Goal: Repeat every line of the listing below exactly, minus the pictures.

######

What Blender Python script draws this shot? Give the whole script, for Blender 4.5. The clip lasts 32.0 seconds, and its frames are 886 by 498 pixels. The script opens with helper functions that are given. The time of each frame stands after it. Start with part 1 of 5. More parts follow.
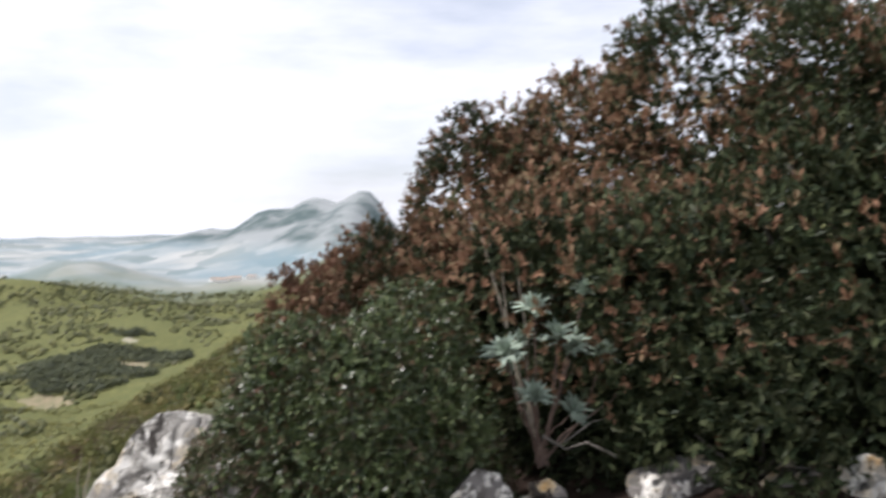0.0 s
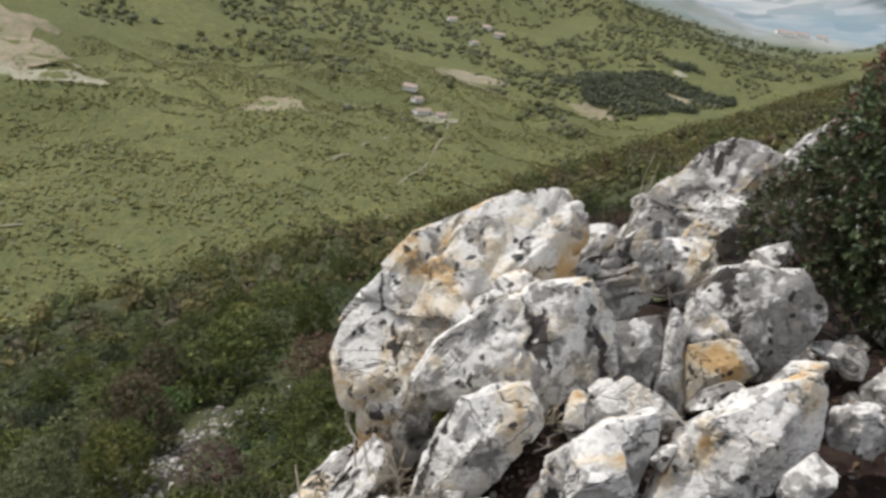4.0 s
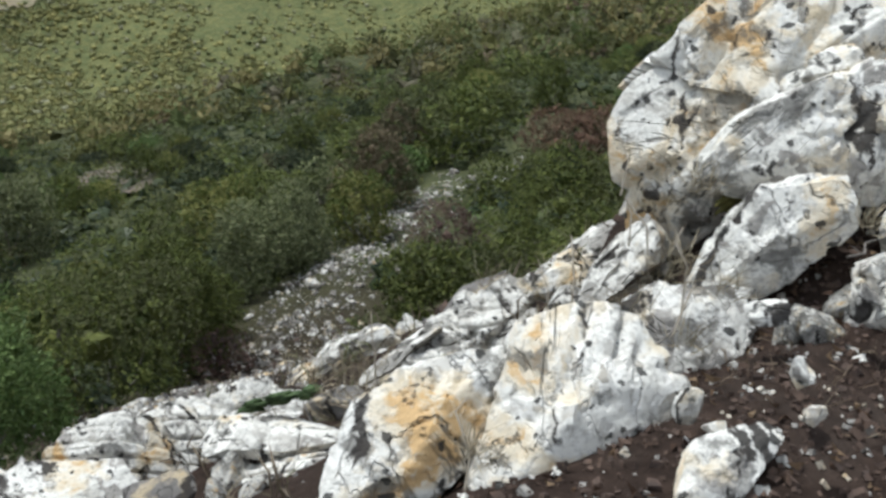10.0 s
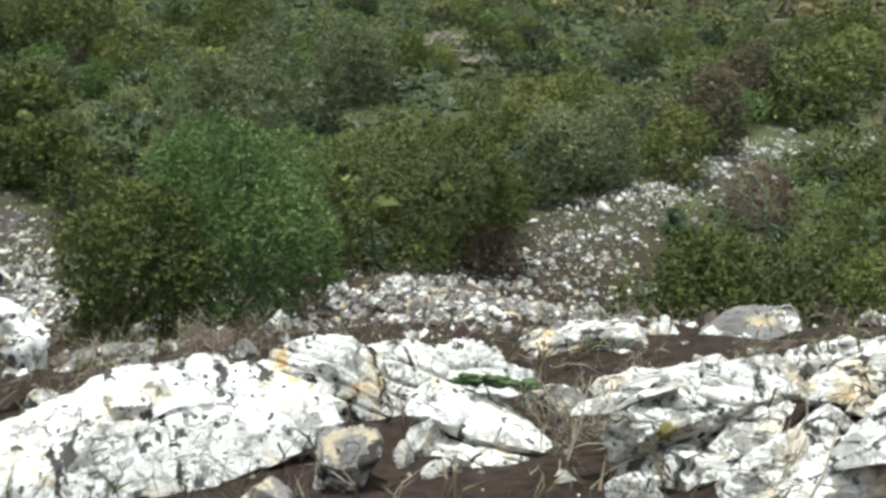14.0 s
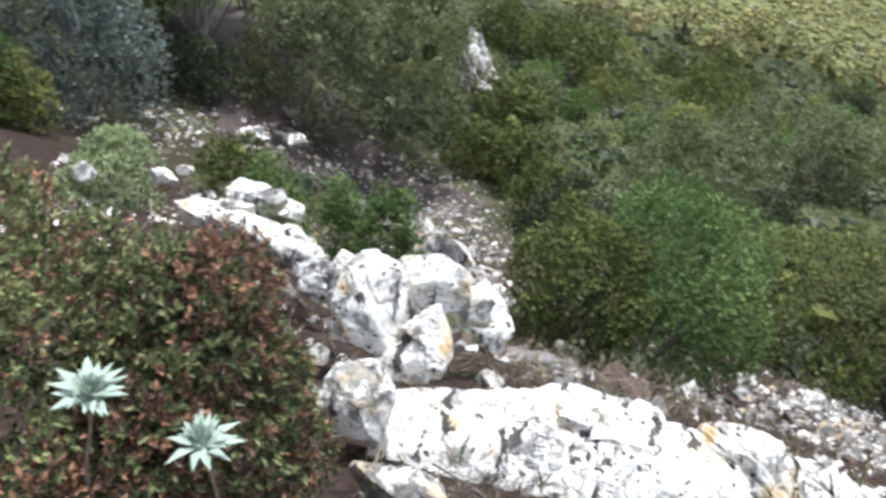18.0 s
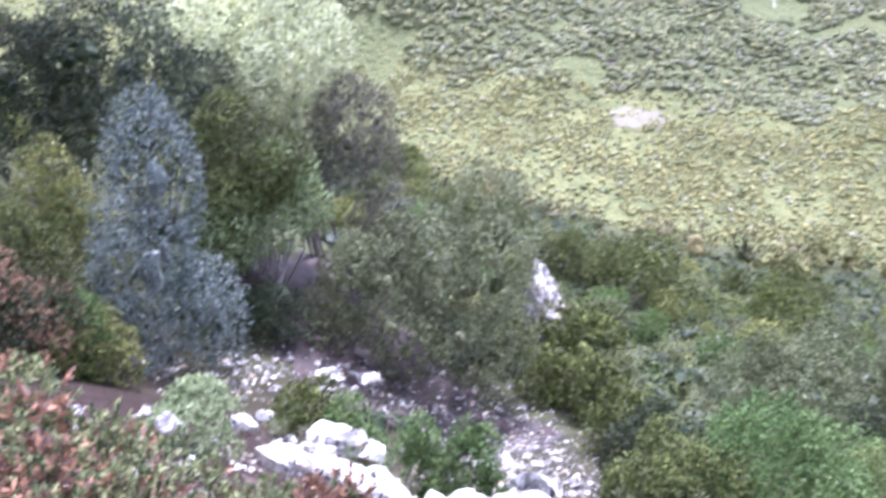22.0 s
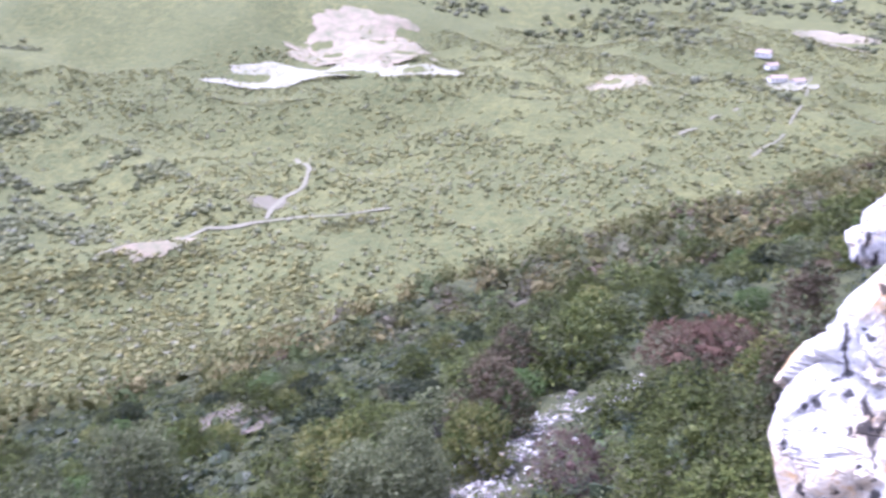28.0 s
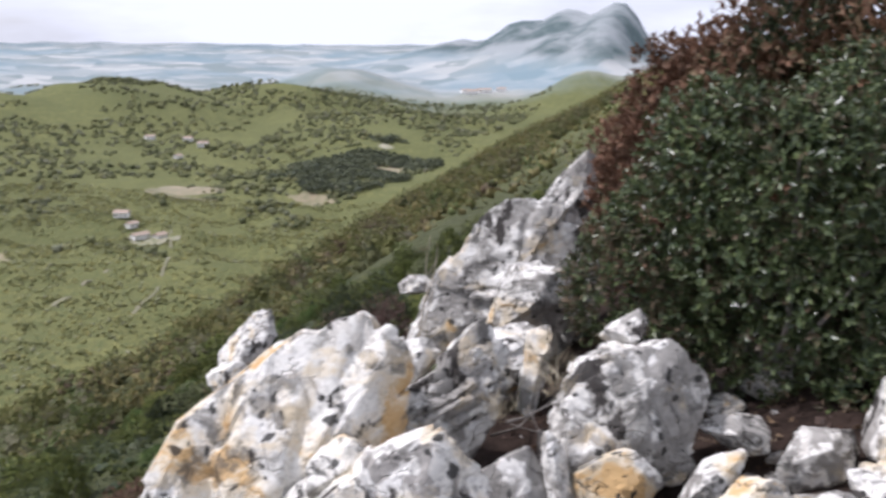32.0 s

######

The answer:
What Blender Python script draws this shot? Give the whole script, for Blender 4.5. The clip lasts 32.0 seconds, and its frames are 886 by 498 pixels. The script opens with helper functions that are given. The time of each frame stands after it. Start with part 1 of 5. More parts follow.
0.0 s
4.0 s
10.0 s
14.0 s
18.0 s
22.0 s
28.0 s
32.0 s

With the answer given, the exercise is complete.